Wenn man sich also die Schattierungen in der FAZ-Grafik anschaut, kann man aber vorsichtig folgende Beobachtung machen (leider hier nur seit 1980):
In den Fällen, als die Aktienkurse schneller auf steigende Zinsen reagiert haben, waren die Rückgänge im Dax weniger stark und die Börsen konnten bald darauf eine ansehnliche Hausse feiern. Andersherum, als die Aktien die Kursanstiege längere Zeit ignorierten, waren die Korrekturen danach schärfer und tiefer, und es kam auch zur Baisse (eigentlich zur einen großen nach 2000).
Momentan hat uns die FAZ in der gefährlicheren Situation positioniert: die Zinsen und die Aktien steigen längere Zeit parallel. Also es droht Ungemach.
Ich würde mich dennoch meinem Bauch verlassen und sagen: noch ist es etwas zu früh, größere Gewitter vorauszusehen. Wenn die Aktienkurse jetzt und in den kommenden Wochen konsolidieren, würde ich dies als die vorsichtige erste Variante sehen, die uns leicht auf etwas stabileren Boden zurücksetzt und die Grundlage für die nächste Hausse bildet.
Ausführlich zum Thema hat noch etwa Robert von Heusinger geschrieben: Gedanken zum Bondmarkt
1 Kommentar bis jetzt ↓
Saviano // 15. Jun, 2007
Hier noch die Zusammenfassung von Barry Ritholtz (The Big Picture) der Auswirkungen steigender Zinsen auf die Börse:
1) Valuation: Models such as the so-called Fed model that have been declaring equities undervalued rely on comparing the earnings yield with the 10 Year yield. As the yield spikes, what was “undervalued” by this measure suddenly is much less so.
2) The M&A / LBO Put: One of the firm bids supporting this market has been the manic pace at which public companies have been taken private of by Private Equity (soon to be public themselves). Some have argued this was based on cheap stock prices, but we shall soon find out that it was based in fact on cheap money. As that gores away, so too will the LBO Put.
3) Competition: If you could get a guaranteed 5.5% or 6% on your money — risk free — would you? The answer depends on your personal situation, but for many institutions and wealthy investors, the answer is absolutely.
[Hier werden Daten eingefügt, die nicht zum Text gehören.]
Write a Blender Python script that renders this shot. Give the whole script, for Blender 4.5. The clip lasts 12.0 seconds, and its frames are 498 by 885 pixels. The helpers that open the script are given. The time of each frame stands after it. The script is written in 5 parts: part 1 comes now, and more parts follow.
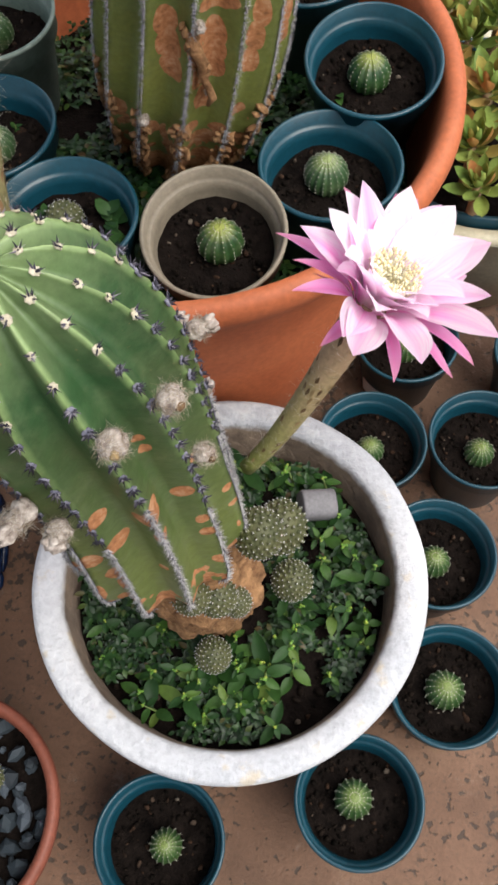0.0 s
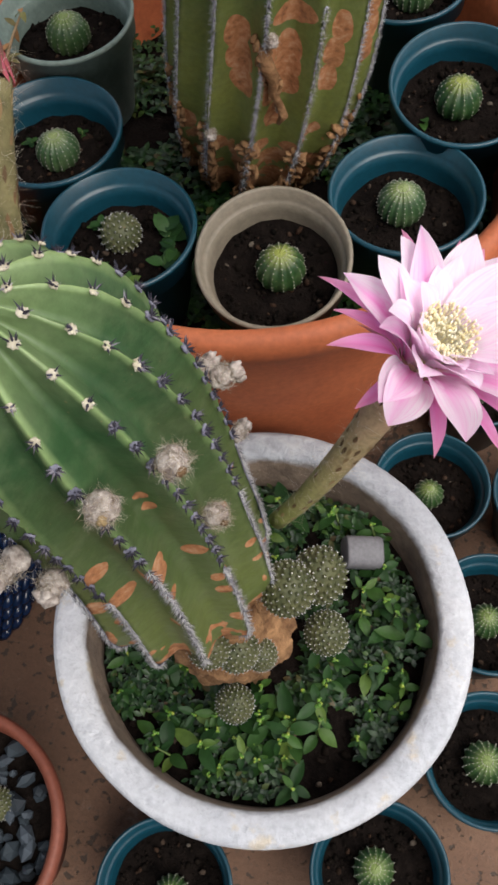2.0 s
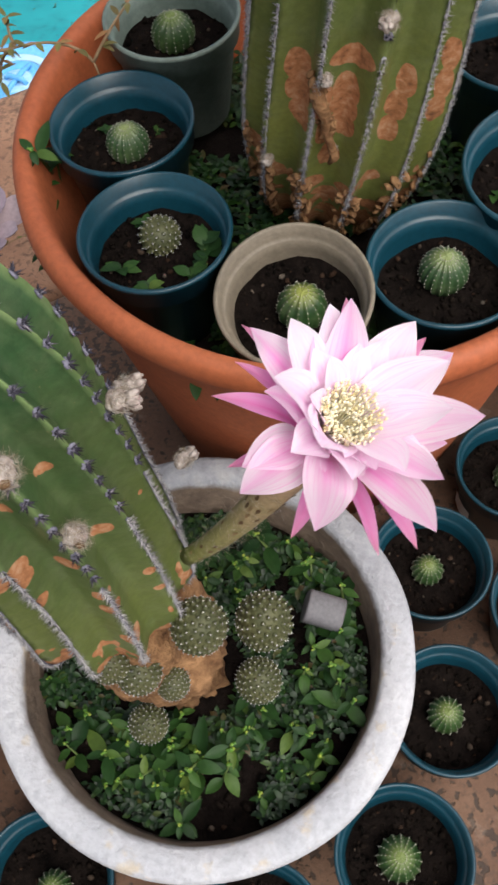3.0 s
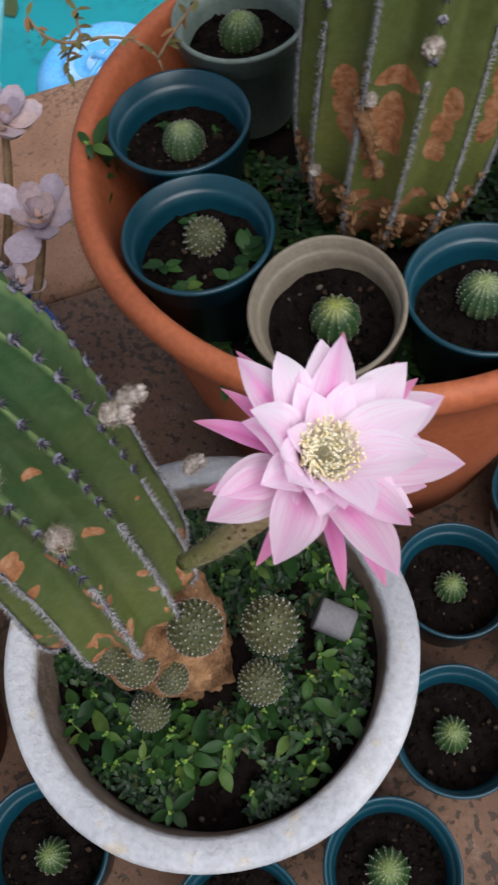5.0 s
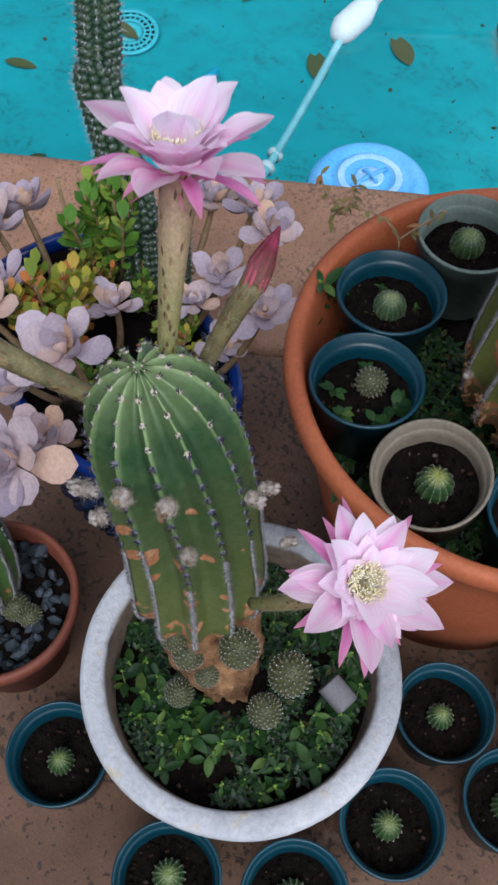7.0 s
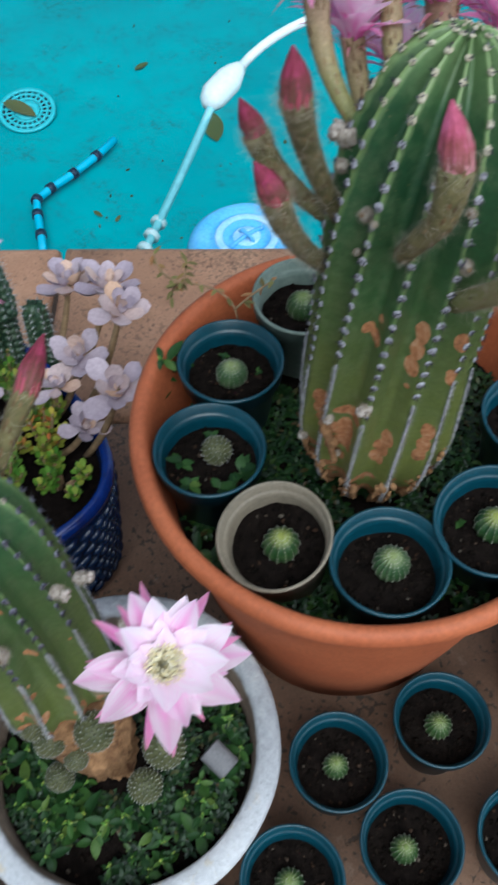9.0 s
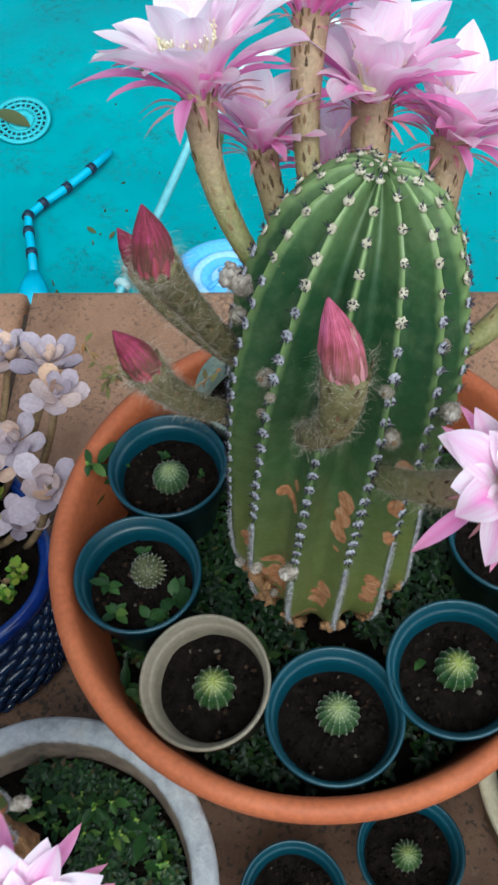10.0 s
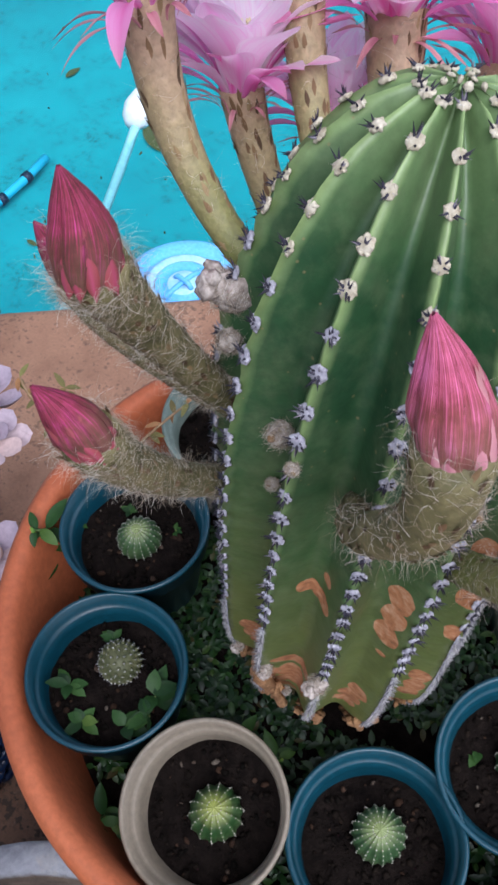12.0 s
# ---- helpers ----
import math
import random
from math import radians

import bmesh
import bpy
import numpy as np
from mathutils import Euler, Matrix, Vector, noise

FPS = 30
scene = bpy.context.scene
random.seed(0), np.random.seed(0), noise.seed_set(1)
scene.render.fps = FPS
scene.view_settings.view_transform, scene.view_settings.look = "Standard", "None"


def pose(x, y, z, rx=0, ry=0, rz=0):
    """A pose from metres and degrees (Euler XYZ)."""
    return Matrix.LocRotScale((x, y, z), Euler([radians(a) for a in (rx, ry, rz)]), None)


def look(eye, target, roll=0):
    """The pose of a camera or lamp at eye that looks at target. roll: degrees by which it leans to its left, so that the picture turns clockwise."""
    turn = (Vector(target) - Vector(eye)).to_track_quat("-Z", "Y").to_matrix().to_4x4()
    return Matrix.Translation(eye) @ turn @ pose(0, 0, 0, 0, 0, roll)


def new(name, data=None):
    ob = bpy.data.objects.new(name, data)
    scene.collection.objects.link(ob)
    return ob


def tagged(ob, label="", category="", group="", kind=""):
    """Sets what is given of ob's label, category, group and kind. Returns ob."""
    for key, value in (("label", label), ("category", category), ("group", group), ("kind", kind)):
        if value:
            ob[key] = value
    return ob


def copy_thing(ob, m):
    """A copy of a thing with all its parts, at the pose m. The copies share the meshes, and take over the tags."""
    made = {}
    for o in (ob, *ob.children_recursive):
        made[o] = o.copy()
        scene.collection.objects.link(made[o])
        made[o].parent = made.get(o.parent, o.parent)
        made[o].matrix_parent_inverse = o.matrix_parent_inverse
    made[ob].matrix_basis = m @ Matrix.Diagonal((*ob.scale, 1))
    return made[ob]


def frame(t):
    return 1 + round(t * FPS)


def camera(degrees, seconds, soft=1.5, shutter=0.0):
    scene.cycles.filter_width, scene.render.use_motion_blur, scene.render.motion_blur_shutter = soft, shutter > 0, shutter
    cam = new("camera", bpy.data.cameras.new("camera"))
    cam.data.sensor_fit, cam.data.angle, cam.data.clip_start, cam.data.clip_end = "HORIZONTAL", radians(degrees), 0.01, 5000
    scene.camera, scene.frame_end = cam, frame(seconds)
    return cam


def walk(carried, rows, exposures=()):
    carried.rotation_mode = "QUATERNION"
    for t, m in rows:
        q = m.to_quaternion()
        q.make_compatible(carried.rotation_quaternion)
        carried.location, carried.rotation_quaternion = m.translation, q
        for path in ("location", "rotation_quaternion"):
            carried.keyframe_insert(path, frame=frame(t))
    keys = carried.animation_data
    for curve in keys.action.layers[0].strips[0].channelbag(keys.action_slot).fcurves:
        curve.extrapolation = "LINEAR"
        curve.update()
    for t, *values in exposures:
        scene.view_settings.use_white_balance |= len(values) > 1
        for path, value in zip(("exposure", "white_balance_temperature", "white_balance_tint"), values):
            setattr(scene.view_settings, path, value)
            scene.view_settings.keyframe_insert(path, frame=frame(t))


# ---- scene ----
cam = camera(30.9, 12.0, soft=2.8, shutter=0.3)
METRES, EYE, TILT, LEAN, TURN = 0.9, 0.80, -64.5, 1.5, 0.0
ROWS = [
    (0.0, 0.0, 0.0, 0.0, 0.0, 0.0, -0.0),
    (0.5, 0.0227, 0.0011, 0.007, 1.81, 0.92, -3.22),
    (1.0, 0.0342, 0.0096, 0.0114, 1.77, 0.64, -6.26),
    (1.5, 0.0213, 0.0294, 0.016, 4.56, 0.03, -6.2),
    (2.0, 0.0205, 0.0407, 0.0239, 4.84, 0.13, -5.11),
    (2.5, 0.037, 0.0498, 0.0346, 8.23, 0.41, -8.79),
    (3.0, 0.1012, 0.0635, 0.0553, 12.1, -0.67, -19.76),
    (3.2, 0.1085, 0.0644, 0.0607, 13.49, -1.11, -21.77),
    (4.8, 0.1359, 0.0596, 0.0851, 16.89, -3.59, -23.82),
    (5.0, 0.1276, 0.0631, 0.085, 17.39, -3.96, -24.83),
    (5.5, 0.1186, 0.0463, 0.0914, 26.09, -8.64, -37.07),
    (6.0, 0.1305, -0.0017, 0.1044, 31.06, -11.6, -47.22),
    (6.5, 0.1549, -0.068, 0.1154, 32.89, -13.08, -49.66),
    (6.7, 0.1647, -0.0934, 0.1216, 31.68, -11.22, -49.72),
    (8.3, 0.21, -0.228, 0.1387, 28.0, -5.47, -46.34),
    (8.5, 0.2255, -0.1785, 0.1375, 28.88, -5.04, -47.6),
    (9.0, 0.2337, -0.1208, 0.232, 26.58, -3.69, -43.13),
    (9.5, 0.1838, -0.0773, 0.3174, 27.07, -3.57, -41.38),
    (10.0, 0.1686, -0.0321, 0.3634, 28.78, -6.14, -43.13),
    (10.5, 0.114, 0.0341, 0.378, 28.81, -5.98, -43.66),
    (11.0, 0.0747, 0.0804, 0.3799, 26.49, -3.86, -40.62),
    (11.5, 0.0663, 0.1029, 0.3727, 25.22, -4.01, -39.46),
    (12.0, 0.0739, 0.101, 0.3636, 25.17, -3.56, -39.1),
]
EXPOSURES = [(0.0, 0.60, 6450, 9), (0.7, 0.47, 6450, 9), (1.5, 0.22, 6400, 10), (2.2, 0.24, 6400, 10), (3.2, 0.27, 6480, 11), (5.0, -0.09, 6050, 11), (6.0, -0.18, 5740, 12), (6.7, -0.17, 5700, 11), (8.5, -0.02, 5500, 3), (10.0, 0.14, 5650, -3), (10.5, -0.01, 5600, -5), (11.2, 0.12, 5660, 0), (12.0, 0.37, 5620, 15)]
walk(cam, [(t, pose(0, 0, EYE, TILT, LEAN, TURN) @ pose(METRES * x, METRES * y, METRES * z, 90 + pitch, roll, yaw)) for t, x, y, z, yaw, pitch, roll in ROWS], EXPOSURES)

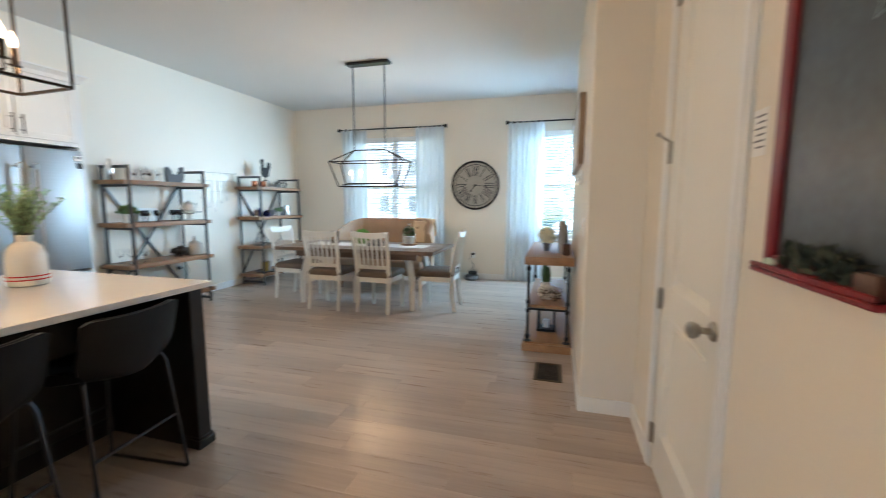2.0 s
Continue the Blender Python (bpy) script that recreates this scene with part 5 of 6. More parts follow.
sk = turned("cocktail_shaker", 2.905, SY + 0.20, Z1, [(0.033, 0), (0.036, 0.004), (0.043, 0.12), (0.040, 0.15), (0.024, 0.175), (0.022, 0.20), (0.018, 0.225), (0, 0.23)], M_CHROME, "polished steel cocktail shaker on the top shelf", "cocktail shaker")
for k in range(9):
    turned("drinking_glass", 3.17 + 0.058 * (k % 5) + 0.03 * (k // 5), SY + 0.12 + 0.12 * (k // 5), Z1, (TUMB, WINE, FLUTE)[k % 3], M_GLASS, "clear drinking glass on the top shelf", "glass", "glassware on the shelves")
hen = [(-0.14, 0.0), (0.10, 0.0), (0.14, 0.04), (0.155, 0.10), (0.15, 0.17), (0.135, 0.185), (0.10, 0.165), (0.105, 0.13), (0.07, 0.10), (0.0, 0.085), (-0.06, 0.10), (-0.09, 0.15), (-0.125, 0.175), (-0.15, 0.16), (-0.16, 0.09)]
hen = [(0.78 * u, 1.1 * v) for u, v in hen]
single("hen_figure", moved(prism(hen, 0.05), 3.66, SY + 0.17, Z1 + 0.0005), M_SLATE, "dark slate hen-shaped figure on the top shelf", "figurine", CARDS)


def pot_plant(x, y, z, r, seed, label, pot=None):
    p = thing("potted_plant", x, y, z, label, "plant", CARDS)
    part("pot", lathe([(r * 0.7, 0), (r, r * 1.5), (r * 1.05, r * 1.5), (r * 1.05, r * 1.7), (r * 0.9, r * 1.7), (r * 0.8, r * 1.5), (0, r * 1.5)], seg=18), pot or M_WHITE_CERAMIC, p)
    q = random.Random(seed)
    sp = []
    for _ in range(190):
        d = Vector((q.gauss(0, 1), q.gauss(0, 1), abs(q.gauss(0, 0.9)))).normalized()
        sp.append((Vector((d.x * r * 1.3, d.y * r * 1.3, r * 1.7 + d.z * r * 1.15)) * 1.0, d + Vector((q.uniform(-.6, .6), q.uniform(-.6, .6), q.uniform(-.2, .6)))))
    f = part("leaves", scatter_leaves(sp, r * 0.62, r * 0.3, q), M_LEAF, p)
    part("leaf_core", ball(0, 0, r * 1.95, r * 1.05, r * 1.05, r * 0.75, seg=12, rough=0.15), M_LEAF, f)


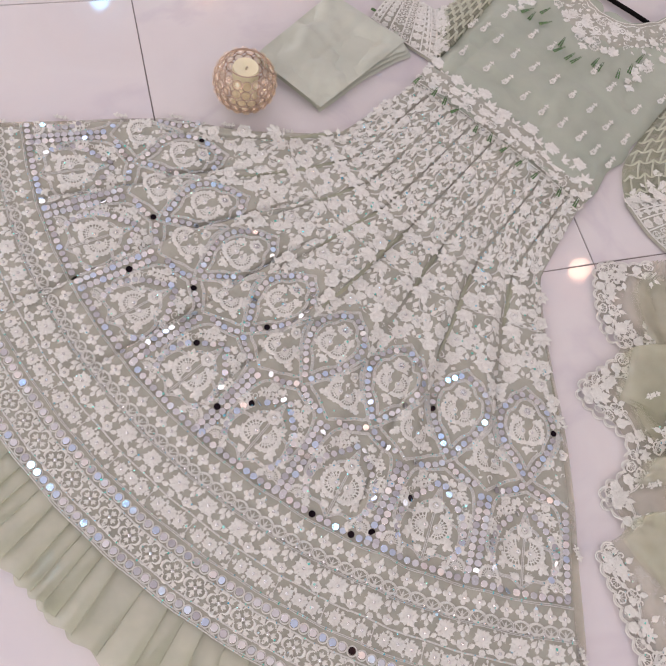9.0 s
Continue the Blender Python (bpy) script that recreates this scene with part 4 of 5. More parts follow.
def puff(x, y):
    """Height of the bodice's cloth."""
    u = (x - 0.043) / 0.175
    e = max(0.0, 1 - u * u)
    return 0.008 + 0.013 * e ** 0.4 + 0.012 * max(0.0, min(1.0, (y - 0.44) / 0.06)) + 0.0042 * fbm(x, y, 11.0, 9.0) + 0.0022 * math.sin(46 * y + 20 * x + 5 * fbm(x, y, 9.0, 2.0)) + 0.0012 * fbm(x, y, 40.0, 3.0) - 0.0028 * math.exp(-((x + 0.088) / 0.004) ** 2) * (y < 0.21)


def loft(geo, A, B, na, nb, height):
    """A sheet between two smooth lines; height(u, v, x, y) gives z."""
    a, b = spline(A, na + 1), spline(B, na + 1)
    o = len(geo.v)
    for i in range(na + 1):
        for j in range(nb + 1):
            v = j / nb
            x, y = a[i] + (b[i] - a[i]) * v
            geo.v.append((x, y, height(i / na, v, x, y)))
    for i in range(na):
        for j in range(nb):
            q = o + i * (nb + 1) + j
            geo.f.append((q, q + 1, q + nb + 2, q + nb + 1))
    return geo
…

4) Profits: If it costs more to borrow or finance, that bites into profits. Indeed, this has been one of the primary complaints about the Fed model, it double counts low rates this way, and can makes apparently cheap looking companies more expensive-looking in fast order as rates rise.
5) Share buybacks: Much of the share buybacks we have seen have been financed with cheap borrowed money. This is another leg of the bullish stool that is about to leave town on the same stagecoach as low rates. (cue music, sunset)
6) Consumer spending: WIth MEW sliding, we have seen an increase in consumer credit driven spending. Watch that crimp if rates stay near 5.25%. Indeed, we could see a move towards 5.5% by Summer’s end once people realize Bernanke is serious about a rate hike by year’s end.